Identify each line in the records below that contains the word "roll", and copy it.

3D scene code data ->
-------------------------
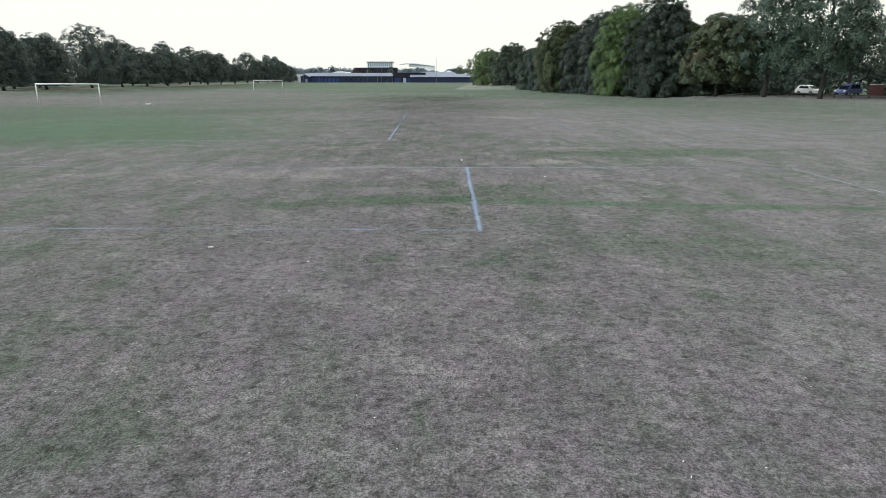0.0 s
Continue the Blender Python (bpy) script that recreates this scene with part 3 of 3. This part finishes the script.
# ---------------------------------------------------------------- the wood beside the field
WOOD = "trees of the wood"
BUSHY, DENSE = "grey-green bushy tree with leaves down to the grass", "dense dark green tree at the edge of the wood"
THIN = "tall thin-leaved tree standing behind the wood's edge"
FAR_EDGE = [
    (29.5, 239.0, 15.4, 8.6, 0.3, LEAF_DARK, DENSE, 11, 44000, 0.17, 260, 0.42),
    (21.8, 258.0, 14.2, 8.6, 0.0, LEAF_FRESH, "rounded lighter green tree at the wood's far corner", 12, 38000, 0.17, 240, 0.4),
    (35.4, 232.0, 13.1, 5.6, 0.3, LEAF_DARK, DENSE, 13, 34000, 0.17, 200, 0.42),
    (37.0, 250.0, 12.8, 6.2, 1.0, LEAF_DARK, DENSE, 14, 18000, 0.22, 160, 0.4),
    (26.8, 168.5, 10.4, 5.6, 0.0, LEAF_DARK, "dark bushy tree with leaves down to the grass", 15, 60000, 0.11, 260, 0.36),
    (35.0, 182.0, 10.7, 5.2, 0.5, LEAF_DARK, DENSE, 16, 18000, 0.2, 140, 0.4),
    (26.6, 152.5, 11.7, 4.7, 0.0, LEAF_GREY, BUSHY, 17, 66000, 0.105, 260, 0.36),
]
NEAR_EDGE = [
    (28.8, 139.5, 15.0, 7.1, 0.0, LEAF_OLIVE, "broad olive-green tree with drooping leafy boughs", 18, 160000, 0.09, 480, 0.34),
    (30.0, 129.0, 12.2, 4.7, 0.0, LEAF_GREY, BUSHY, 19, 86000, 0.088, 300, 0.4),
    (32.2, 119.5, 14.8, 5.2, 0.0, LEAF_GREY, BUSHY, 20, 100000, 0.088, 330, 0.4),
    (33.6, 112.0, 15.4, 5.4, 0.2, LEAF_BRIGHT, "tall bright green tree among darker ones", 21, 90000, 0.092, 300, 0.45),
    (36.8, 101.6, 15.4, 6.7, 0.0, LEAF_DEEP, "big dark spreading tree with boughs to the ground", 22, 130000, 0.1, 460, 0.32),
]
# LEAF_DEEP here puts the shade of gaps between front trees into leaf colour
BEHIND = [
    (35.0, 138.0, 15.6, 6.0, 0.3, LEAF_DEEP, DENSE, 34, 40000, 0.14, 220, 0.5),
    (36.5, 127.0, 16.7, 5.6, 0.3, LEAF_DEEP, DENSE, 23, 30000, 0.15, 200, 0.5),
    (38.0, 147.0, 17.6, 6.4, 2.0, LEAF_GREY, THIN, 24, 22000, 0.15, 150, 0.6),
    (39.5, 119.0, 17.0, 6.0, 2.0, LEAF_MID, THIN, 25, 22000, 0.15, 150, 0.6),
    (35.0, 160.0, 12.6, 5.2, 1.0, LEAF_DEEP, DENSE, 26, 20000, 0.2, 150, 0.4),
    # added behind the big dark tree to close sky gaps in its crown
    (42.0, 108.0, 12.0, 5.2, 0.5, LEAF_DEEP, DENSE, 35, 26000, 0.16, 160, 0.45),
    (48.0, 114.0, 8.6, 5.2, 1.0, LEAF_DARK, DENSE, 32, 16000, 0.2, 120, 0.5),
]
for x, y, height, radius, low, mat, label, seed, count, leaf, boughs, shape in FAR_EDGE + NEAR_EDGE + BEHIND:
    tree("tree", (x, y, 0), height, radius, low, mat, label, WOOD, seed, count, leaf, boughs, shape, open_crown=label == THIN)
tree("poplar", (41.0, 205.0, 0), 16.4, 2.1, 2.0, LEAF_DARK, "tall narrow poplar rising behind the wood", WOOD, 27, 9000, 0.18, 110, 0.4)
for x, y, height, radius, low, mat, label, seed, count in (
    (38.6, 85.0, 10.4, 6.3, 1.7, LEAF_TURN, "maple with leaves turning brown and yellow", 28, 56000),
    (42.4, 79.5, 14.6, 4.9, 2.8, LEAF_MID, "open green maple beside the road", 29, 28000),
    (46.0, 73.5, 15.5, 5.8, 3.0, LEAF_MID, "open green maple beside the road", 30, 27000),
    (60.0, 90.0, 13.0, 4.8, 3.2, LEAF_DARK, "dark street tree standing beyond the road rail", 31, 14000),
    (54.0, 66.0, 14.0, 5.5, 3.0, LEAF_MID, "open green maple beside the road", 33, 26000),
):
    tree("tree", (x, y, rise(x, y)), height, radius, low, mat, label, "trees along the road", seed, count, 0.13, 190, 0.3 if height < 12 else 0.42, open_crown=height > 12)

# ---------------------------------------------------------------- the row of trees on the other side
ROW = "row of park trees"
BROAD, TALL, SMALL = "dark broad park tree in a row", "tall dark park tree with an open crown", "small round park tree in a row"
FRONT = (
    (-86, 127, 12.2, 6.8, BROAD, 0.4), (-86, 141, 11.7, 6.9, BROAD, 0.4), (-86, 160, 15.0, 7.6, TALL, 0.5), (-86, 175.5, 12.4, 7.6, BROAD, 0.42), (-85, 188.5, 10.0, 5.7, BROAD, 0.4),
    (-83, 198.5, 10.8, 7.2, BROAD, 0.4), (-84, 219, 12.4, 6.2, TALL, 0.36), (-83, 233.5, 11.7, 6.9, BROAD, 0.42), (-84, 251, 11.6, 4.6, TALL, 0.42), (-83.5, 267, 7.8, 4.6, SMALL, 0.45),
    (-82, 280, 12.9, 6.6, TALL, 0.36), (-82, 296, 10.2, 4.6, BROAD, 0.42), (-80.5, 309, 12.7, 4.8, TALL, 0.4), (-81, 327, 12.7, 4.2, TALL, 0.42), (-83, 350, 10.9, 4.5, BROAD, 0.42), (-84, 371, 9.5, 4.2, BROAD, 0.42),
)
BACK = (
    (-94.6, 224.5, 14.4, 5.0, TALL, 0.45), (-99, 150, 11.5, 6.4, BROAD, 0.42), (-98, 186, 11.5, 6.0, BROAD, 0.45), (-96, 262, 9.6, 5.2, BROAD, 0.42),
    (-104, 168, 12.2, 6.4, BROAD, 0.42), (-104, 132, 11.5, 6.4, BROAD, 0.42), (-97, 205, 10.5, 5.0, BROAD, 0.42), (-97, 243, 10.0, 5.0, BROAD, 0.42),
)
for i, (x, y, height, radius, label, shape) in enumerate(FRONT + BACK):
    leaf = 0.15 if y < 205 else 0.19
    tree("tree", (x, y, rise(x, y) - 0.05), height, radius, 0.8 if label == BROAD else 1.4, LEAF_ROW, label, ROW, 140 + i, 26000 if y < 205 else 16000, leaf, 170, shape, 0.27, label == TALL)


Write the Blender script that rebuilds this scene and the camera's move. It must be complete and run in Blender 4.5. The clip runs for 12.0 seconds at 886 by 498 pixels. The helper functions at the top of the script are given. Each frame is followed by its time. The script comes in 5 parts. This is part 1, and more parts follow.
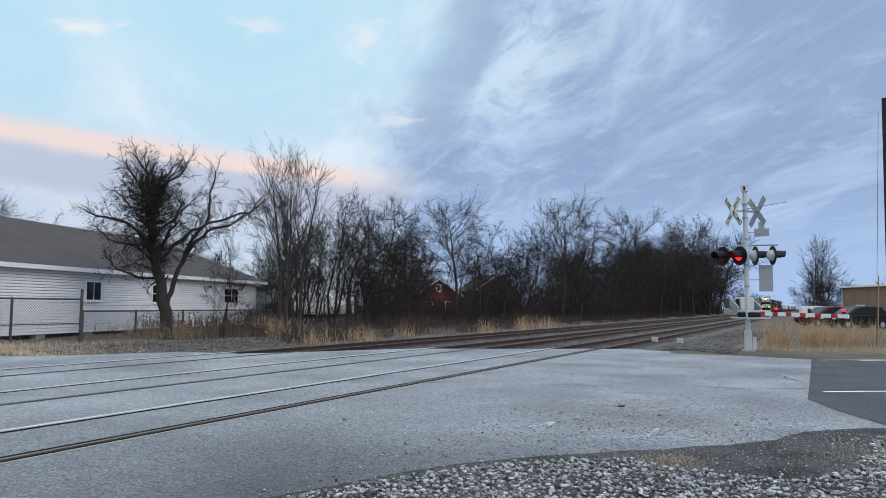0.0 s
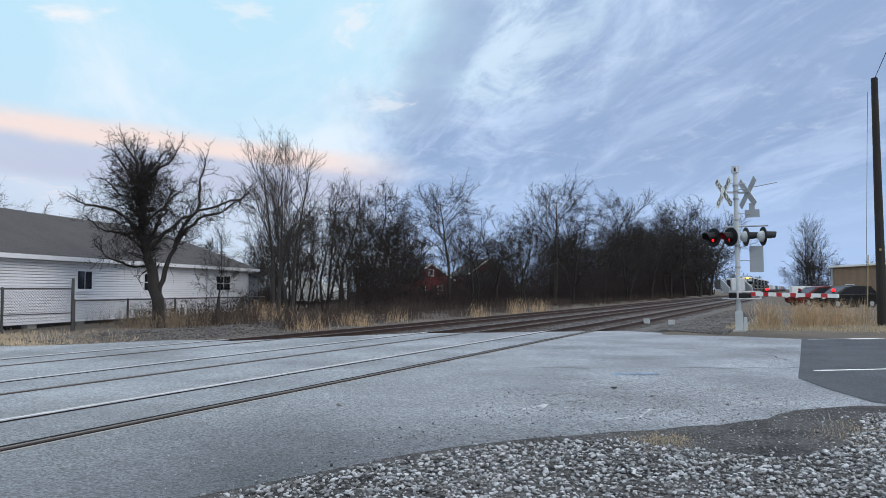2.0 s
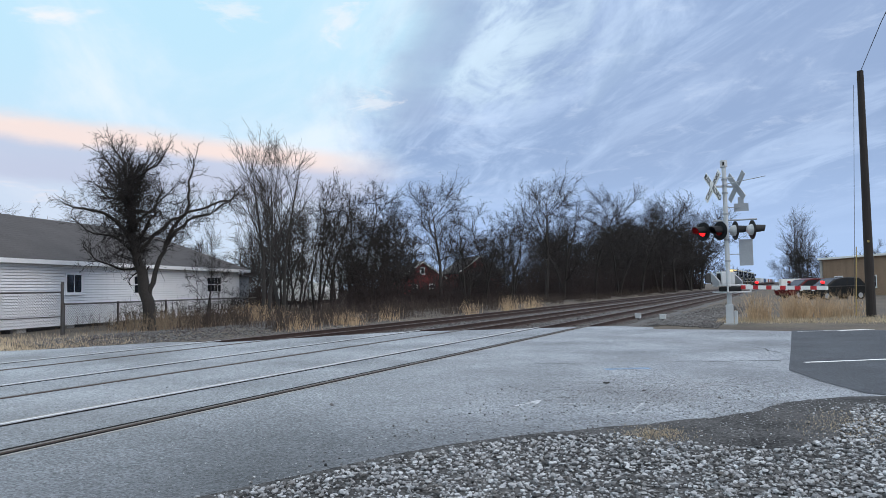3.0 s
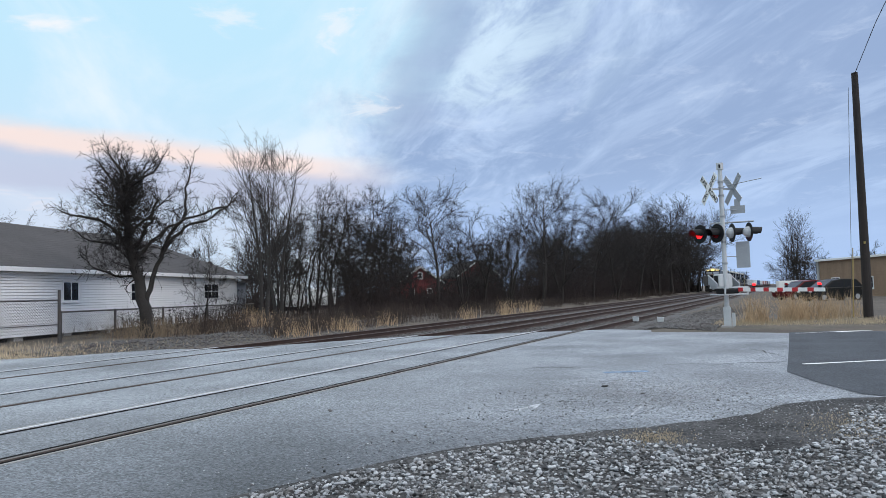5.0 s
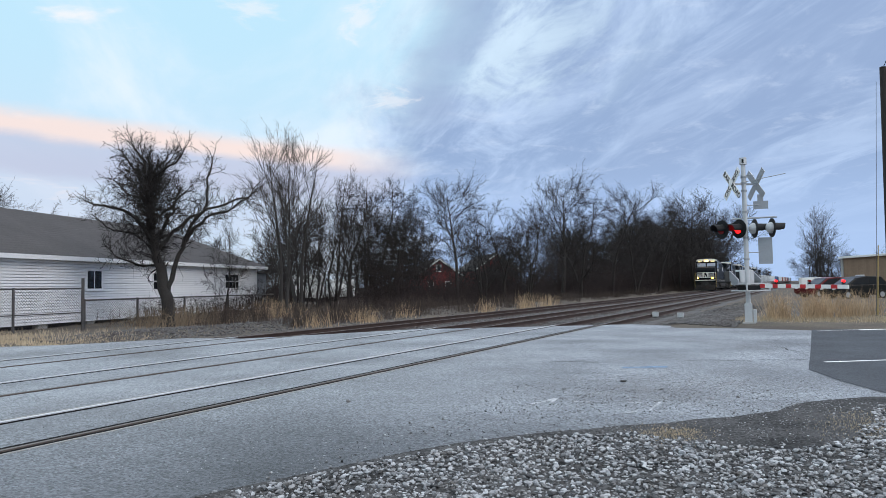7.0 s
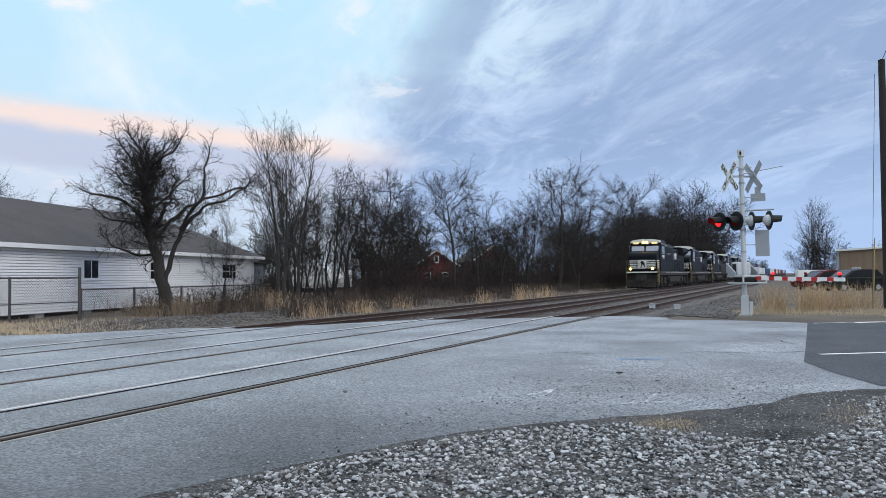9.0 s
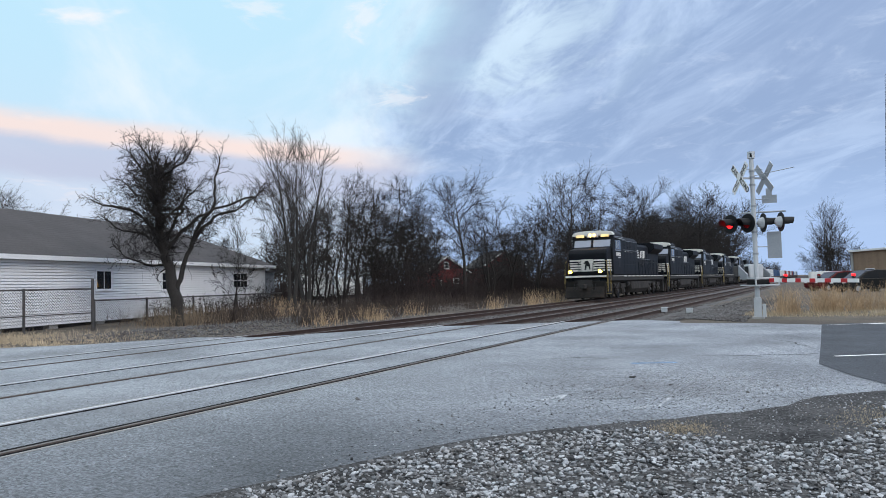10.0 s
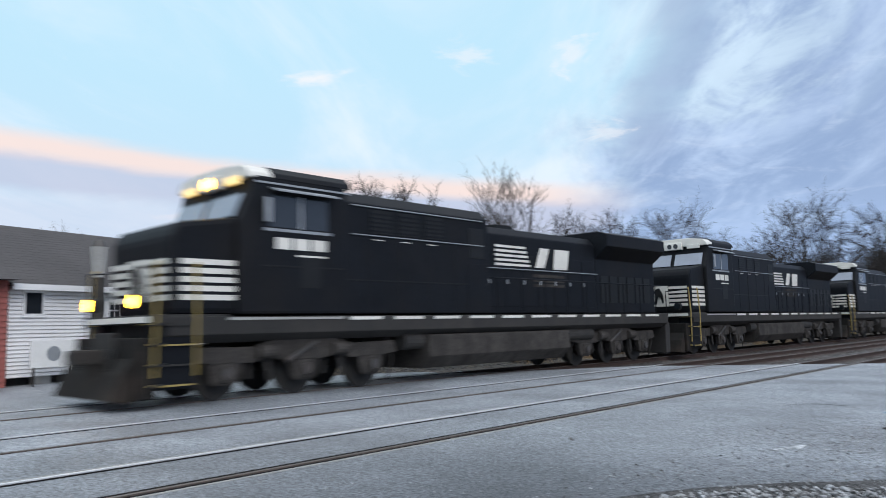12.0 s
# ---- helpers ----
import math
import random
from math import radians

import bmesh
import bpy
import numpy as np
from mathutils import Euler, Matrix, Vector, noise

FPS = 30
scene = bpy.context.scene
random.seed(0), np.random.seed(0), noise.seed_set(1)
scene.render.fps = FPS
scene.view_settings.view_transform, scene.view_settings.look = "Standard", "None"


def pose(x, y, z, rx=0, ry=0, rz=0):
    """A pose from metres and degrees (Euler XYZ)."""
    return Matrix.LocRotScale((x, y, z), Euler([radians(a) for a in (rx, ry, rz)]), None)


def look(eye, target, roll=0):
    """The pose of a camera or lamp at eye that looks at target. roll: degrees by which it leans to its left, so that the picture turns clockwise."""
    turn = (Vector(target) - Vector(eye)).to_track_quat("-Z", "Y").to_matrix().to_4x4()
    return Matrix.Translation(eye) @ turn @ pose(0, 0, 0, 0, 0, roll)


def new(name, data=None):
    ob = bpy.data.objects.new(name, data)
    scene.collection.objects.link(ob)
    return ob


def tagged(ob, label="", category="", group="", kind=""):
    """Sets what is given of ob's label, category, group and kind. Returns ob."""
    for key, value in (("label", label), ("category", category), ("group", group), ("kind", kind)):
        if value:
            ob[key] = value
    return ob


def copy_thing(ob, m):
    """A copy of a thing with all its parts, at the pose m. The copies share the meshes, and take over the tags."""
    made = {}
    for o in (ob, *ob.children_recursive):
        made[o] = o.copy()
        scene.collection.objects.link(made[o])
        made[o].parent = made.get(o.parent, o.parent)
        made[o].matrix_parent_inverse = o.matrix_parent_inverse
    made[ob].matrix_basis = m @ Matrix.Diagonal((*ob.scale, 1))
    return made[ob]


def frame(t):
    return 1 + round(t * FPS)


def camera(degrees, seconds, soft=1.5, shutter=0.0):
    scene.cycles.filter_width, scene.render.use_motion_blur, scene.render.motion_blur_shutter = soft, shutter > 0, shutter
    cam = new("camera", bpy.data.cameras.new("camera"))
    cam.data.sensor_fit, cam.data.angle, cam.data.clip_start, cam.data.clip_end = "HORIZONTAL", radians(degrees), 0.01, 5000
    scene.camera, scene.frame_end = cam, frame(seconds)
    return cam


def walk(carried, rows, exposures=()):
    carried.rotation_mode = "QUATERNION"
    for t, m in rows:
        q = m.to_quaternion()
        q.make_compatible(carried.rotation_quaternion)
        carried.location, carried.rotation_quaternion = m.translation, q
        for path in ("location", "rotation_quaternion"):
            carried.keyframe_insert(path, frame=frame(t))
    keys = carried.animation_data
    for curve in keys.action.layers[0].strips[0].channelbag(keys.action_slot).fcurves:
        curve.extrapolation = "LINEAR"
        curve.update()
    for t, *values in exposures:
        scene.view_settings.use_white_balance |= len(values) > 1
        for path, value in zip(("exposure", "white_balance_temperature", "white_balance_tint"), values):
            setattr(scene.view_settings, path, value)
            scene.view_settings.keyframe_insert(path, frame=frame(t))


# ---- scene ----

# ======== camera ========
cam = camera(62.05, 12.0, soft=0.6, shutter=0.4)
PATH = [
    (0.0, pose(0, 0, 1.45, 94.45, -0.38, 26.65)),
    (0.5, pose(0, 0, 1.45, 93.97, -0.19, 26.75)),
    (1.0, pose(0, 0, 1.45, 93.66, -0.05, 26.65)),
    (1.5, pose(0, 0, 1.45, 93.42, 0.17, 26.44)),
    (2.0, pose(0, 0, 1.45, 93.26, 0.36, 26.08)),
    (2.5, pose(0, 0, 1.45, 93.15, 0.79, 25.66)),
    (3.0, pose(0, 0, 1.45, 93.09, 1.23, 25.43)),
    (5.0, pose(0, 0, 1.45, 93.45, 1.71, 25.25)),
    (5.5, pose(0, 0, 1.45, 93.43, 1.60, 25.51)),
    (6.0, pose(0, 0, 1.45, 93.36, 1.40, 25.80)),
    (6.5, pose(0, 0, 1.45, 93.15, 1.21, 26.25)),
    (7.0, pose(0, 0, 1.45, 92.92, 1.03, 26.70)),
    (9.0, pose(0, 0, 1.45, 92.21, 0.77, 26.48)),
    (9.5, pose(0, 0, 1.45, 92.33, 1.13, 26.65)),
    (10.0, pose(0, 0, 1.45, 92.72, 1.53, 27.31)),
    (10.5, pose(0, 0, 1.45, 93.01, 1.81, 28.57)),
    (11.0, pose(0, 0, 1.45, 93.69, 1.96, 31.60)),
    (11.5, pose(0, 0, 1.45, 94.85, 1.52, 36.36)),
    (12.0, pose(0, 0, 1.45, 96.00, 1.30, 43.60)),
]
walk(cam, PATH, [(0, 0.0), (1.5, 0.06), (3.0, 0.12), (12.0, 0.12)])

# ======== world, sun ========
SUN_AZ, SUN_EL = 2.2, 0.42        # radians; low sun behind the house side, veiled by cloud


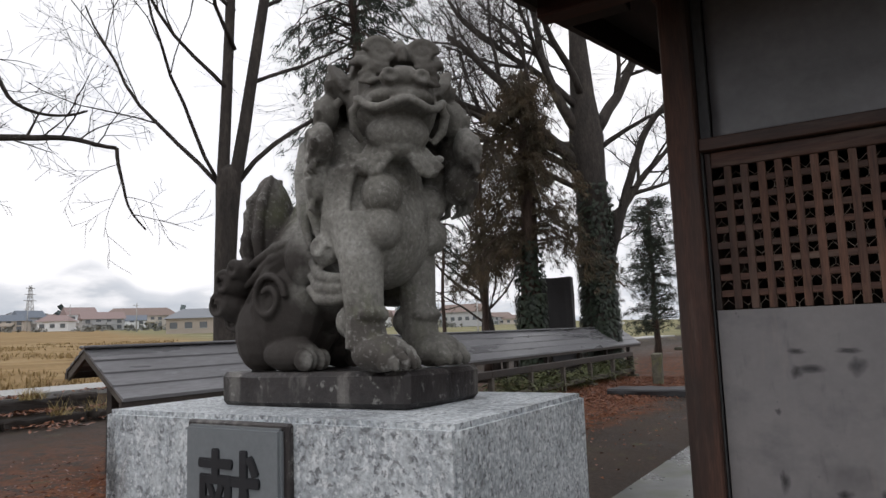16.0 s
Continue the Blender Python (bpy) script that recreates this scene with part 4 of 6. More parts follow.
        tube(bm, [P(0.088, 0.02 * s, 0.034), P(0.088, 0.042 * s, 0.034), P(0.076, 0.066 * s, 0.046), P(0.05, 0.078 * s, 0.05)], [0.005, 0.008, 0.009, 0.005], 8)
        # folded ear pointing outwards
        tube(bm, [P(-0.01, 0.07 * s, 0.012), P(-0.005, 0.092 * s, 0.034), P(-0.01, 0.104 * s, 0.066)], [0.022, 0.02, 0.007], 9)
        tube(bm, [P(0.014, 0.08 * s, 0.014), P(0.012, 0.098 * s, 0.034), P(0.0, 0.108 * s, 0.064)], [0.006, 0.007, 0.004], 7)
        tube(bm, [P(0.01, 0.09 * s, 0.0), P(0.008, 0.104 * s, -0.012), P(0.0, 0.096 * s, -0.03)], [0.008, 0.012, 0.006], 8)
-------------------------
In response ->
def look(eye, target, roll=0):
    """The pose of a camera or lamp at eye that looks at target. roll: degrees by which it leans to its left, so that the picture turns clockwise."""
    return Matrix.Translation(eye) @ turn @ pose(0, 0, 0, 0, 0, roll)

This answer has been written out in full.